**Task statement:** Once the pictures are set aside, transcribe the remaining data exactly.

**Recorded information:**
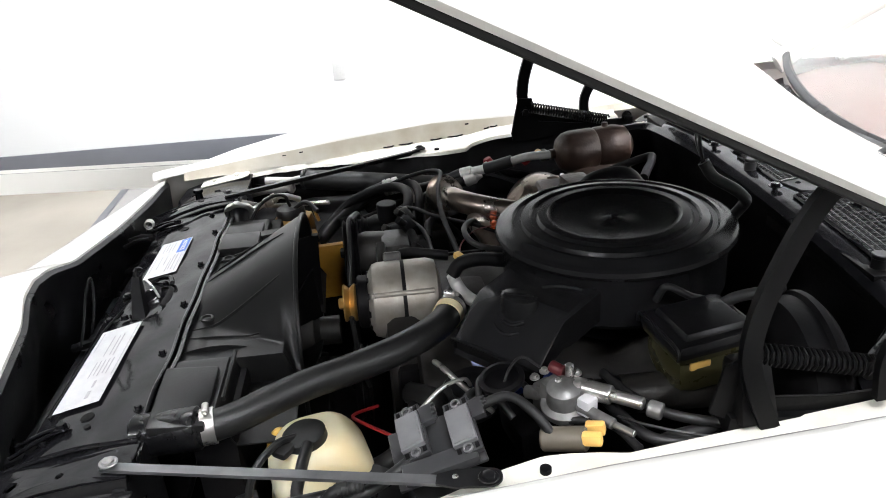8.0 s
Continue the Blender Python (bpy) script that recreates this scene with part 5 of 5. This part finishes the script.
def accumulator():
    bm = B()
    ax = Vector((-0.10, 0.98, 0.03)).normalized()
    lathe(bm, Vector((-0.440, 0.600, 0.789)), ax, [(0, 0.0), (0.022, 0.002), (0.040, 0.010), (0.051, 0.024), (0.055, 0.042), (0.055, 0.10), (0.052, 0.106), (0.055, 0.112), (0.055, 0.165), (0.048, 0.19), (0.028, 0.204), (0, 0.208)], 40)
    lathe(bm, Vector((-0.428, 0.635, 0.722)), ax, [(0, 0), (0.034, 0.006), (0.044, 0.025), (0.044, 0.14), (0.034, 0.16), (0, 0.165)], 30)
    lathe(bm, Vector((-0.458, 0.735, 0.838)), (0, 0, 1), [(0.016, 0), (0.016, 0.006), (0.009, 0.009), (0.007, 0.02), (0, 0.02)], 16)
    tube(bm, [(-0.468, 0.65, 0.76), (-0.455, 0.615, 0.785), (-0.444, 0.585, 0.788)], 0.013, n=12)
    a = solo("accumulator", bm, RUST, "brown air conditioning accumulator can beside the firewall", "accumulator")
    bm = B()
    tube(bm, [(-0.444, 0.588, 0.788), (-0.452, 0.53, 0.785), (-0.462, 0.485, 0.772)], 0.011, n=12)
    part("line", bm, PIPEW, a, "pale aluminium refrigerant line")
    bm = B()
    tube(bm, [(-0.46, 0.49, 0.774), (-0.474, 0.45, 0.760), (-0.484, 0.42, 0.751)], 0.016, n=12)
    part("sleeve", bm, RUBBER, a)
    bm = B()
    tube(bm, [(-0.482, 0.425, 0.752), (-0.492, 0.40, 0.745), (-0.497, 0.385, 0.741)], 0.012, n=12)
    part("line", bm, PIPEW, a)
    bm = B()
    cyl(bm, (-0.496, 0.388, 0.742), (-0.508, 0.358, 0.733), 0.0165, n=16)
    part("ferrule", bm, PIPEW, a, "pale crimped ferrule")
    bm = B()
    tube(bm, [(-0.506, 0.36, 0.734), (-0.525, 0.28, 0.70), (-0.53, 0.18, 0.685), (-0.50, 0.08, 0.675), (-0.44, 0.03, 0.65)], 0.0165, n=12)
    part("hose", bm, RUBBER, a)
    bm = B()
    cyl(bm, (-0.455, 0.56, 0.785), (-0.49, 0.565, 0.782), 0.010, n=12)
    part("fitting", bm, PLUG, a, "amber plastic fitting")
    for p, m_, r in (((-0.56, 0.55, 0.735), RED, 0.013), ((-0.56, 0.60, 0.745), OLIVE, 0.016)):
        bm = B()
        lathe(bm, p, (0.2, -0.6, 0.7), [(0, 0), (r, 0), (r, 0.014), (r * 0.7, 0.02), (0, 0.021)], 18)
        part("valve_cap", bm, m_, a)
    bm = B()
    lathe(bm, (-0.588, 0.45, 0.725), (0, -0.4, 1), [(0, 0), (0.0125, 0), (0.0135, 0.012), (0.010, 0.022), (0, 0.023)], 18)
    part("red_cap", bm, RED, a, "small red service cap")
    bm = B()
    cyl(bm, (-0.575, 0.44, 0.735), (-0.56, 0.43, 0.732), 0.007, n=10)
    part("nipple", bm, ZINC, a)
    bm = B()
    tube(bm, [(-0.59, 0.47, 0.725), (-0.585, 0.50, 0.70), (-0.56, 0.56, 0.69), (-0.5, 0.62, 0.68)], 0.012, n=10)
    part("line", bm, DEEPBLACK, a)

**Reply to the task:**
8.0 s
Continue the Blender Python (bpy) script that recreates this scene with part 5 of 5. This part finishes the script.
def accumulator():
    bm = B()
    ax = Vector((-0.10, 0.98, 0.03)).normalized()
    lathe(bm, Vector((-0.440, 0.600, 0.789)), ax, [(0, 0.0), (0.022, 0.002), (0.040, 0.010), (0.051, 0.024), (0.055, 0.042), (0.055, 0.10), (0.052, 0.106), (0.055, 0.112), (0.055, 0.165), (0.048, 0.19), (0.028, 0.204), (0, 0.208)], 40)
    lathe(bm, Vector((-0.428, 0.635, 0.722)), ax, [(0, 0), (0.034, 0.006), (0.044, 0.025), (0.044, 0.14), (0.034, 0.16), (0, 0.165)], 30)
    lathe(bm, Vector((-0.458, 0.735, 0.838)), (0, 0, 1), [(0.016, 0), (0.016, 0.006), (0.009, 0.009), (0.007, 0.02), (0, 0.02)], 16)
    tube(bm, [(-0.468, 0.65, 0.76), (-0.455, 0.615, 0.785), (-0.444, 0.585, 0.788)], 0.013, n=12)
    a = solo("accumulator", bm, RUST, "brown air conditioning accumulator can beside the firewall", "accumulator")
    bm = B()
    tube(bm, [(-0.444, 0.588, 0.788), (-0.452, 0.53, 0.785), (-0.462, 0.485, 0.772)], 0.011, n=12)
    part("line", bm, PIPEW, a, "pale aluminium refrigerant line")
    bm = B()
    tube(bm, [(-0.46, 0.49, 0.774), (-0.474, 0.45, 0.760), (-0.484, 0.42, 0.751)], 0.016, n=12)
    part("sleeve", bm, RUBBER, a)
    bm = B()
    tube(bm, [(-0.482, 0.425, 0.752), (-0.492, 0.40, 0.745), (-0.497, 0.385, 0.741)], 0.012, n=12)
    part("line", bm, PIPEW, a)
    bm = B()
    cyl(bm, (-0.496, 0.388, 0.742), (-0.508, 0.358, 0.733), 0.0165, n=16)
    part("ferrule", bm, PIPEW, a, "pale crimped ferrule")
    bm = B()
    tube(bm, [(-0.506, 0.36, 0.734), (-0.525, 0.28, 0.70), (-0.53, 0.18, 0.685), (-0.50, 0.08, 0.675), (-0.44, 0.03, 0.65)], 0.0165, n=12)
    part("hose", bm, RUBBER, a)
    bm = B()
    cyl(bm, (-0.455, 0.56, 0.785), (-0.49, 0.565, 0.782), 0.010, n=12)
    part("fitting", bm, PLUG, a, "amber plastic fitting")
    for p, m_, r in (((-0.56, 0.55, 0.735), RED, 0.013), ((-0.56, 0.60, 0.745), OLIVE, 0.016)):
        bm = B()
        lathe(bm, p, (0.2, -0.6, 0.7), [(0, 0), (r, 0), (r, 0.014), (r * 0.7, 0.02), (0, 0.021)], 18)
        part("valve_cap", bm, m_, a)
    bm = B()
    lathe(bm, (-0.588, 0.45, 0.725), (0, -0.4, 1), [(0, 0), (0.0125, 0), (0.0135, 0.012), (0.010, 0.022), (0, 0.023)], 18)
    part("red_cap", bm, RED, a, "small red service cap")
    bm = B()
    cyl(bm, (-0.575, 0.44, 0.735), (-0.56, 0.43, 0.732), 0.007, n=10)
    part("nipple", bm, ZINC, a)
    bm = B()
    tube(bm, [(-0.59, 0.47, 0.725), (-0.585, 0.50, 0.70), (-0.56, 0.56, 0.69), (-0.5, 0.62, 0.68)], 0.012, n=10)
    part("line", bm, DEEPBLACK, a)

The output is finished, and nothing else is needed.